Theater Breaking Through Barriers (TBTB) will present the world premiere of Kate Moira Ryan's BASS FOR PICASSO beginning May 2nd at the Kirk Theatre on Theatre Row. Previews for the show will begin April 17th and the show will run through May 23rd.
In BASS FOR PICASSO, amputee and food writer for the New York Times Francesca Danieli throws a dinner party for her friends recreating recipes from the Alice B. Toklas Cookbook. The guest list includes Pilar, her multilingual art detective lover, who has spent time in Guantanamo for visa problems; Bricka Matson, a lesbian widow with a small child and Republican in-laws who are trying to gain custody; Joe, an OB/GYN whose lover is a geographically challenged crystal meth addict; and Kev, a playwright who has recently fallen off the wagon and written a soon-to-open Off-Broadway play about all of them. It's an insanely funny, irreverent 90-minute look at gay and lesbian life in the new millennium.

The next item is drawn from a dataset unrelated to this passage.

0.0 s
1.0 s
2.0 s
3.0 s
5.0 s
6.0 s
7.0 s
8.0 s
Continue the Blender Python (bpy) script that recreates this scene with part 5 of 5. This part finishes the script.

Playwright Kate Moira Ryan - author of 25 QUESTIONS FOR A JEWISH MOTHER, THE BEEBO BRINKER CHRONICLES, OTMA, CAVEDWELLER, and most recently MOMMY QUEEREST - has crafted a funny, deeply touching look inside the life of five driven New Yorkers, including a woman whose disability is a part of her life, but does not define it. That's the way it works for so many of the 54,000,000 Americans, nearly 20% of all U.S. citizens, who deal with a disability.
To gain greater acceptance of people with disabilities, Theater Breaking Through Barriers strives to show their lives realistically enacted onstage, on TV and in films, and by actors who actually have disabilities. The recent controversies concerning the use of a hearing actor to play a deaf character Off-Broadway in THE HEART IS A LONELY HUNTER, and of a seeing and hearing actress to play Helen Keller on Broadway in THE MIRACLE WORKER, show the problem is very much with us. What's good is there is now controversy; years ago no one would even have noticed.
"Three things are necessary to confront this problem: the willingness of producers to risk using actors with disabilities; the training and development of these actors; and the existence of visible role models to inspire young people with disabilities to dare to become actors and writers and represent their own lives," says Mr. Schambelan, who will direct the play. "We are the only Off-Broadway theater showing the wares of these talents," he adds.
Performances of BASS FOR PICASSO take place Wednesday and Thursday at 7:00pm, Friday and Saturday at 8:00pm, and Saturday and Sunday at 3:00pm. Tickets for the show are $41.25 and may be purchased online at www.ticketcentral.com or by calling the box office at 212-279-4200.
Theater Breaking Through Barriers, formerly Theater By The Blind, has been working for 29 years to develop blind and low vision talent for the theater, television and film. With great pride, the company has just changed its name to reflect its commitment to include all artists with disabilities in its work, onstage, backstage, in the office and in the audience.
As baby boomers age, more and more Americans will be dealing with disability. 52,000,000 of us, 18%, already do. Yet only 2% of characters on television exhibit a disability and only 0.5% are allowed to speak. TBTB needs to get the reality of our rich, independent lives in front of audiences.
Last year TBTB started intensive work to achieve this goal. The first show of the 2007 season, A Midsummer Night's Dream, featured an actress in a wheelchair, which The New York Times said added "a most delightful extra layer of meaning in the production." The second production, The Rules of Charity, was written by John Belluso, a playwright with a disability. The play's action centered on a man using a wheelchair; the company of six integrated a low vision actress and an actor with Cerebral Palsy as well as a stage manager working from a wheelchair. The Times called it a "dark, scalding play [in] a sharp New York premiere."
TBTB's work to become the home base theater for all people with disabilities - actors and audiences - has received generous support from Theatre Communications Group, the Doris Duke Charitable Foundation, the Andrew W. Mellon Foundation, the Robert Sterling Clark Foundation, the New York Community Trust and the Emma A. Sheafer Charitable Trust.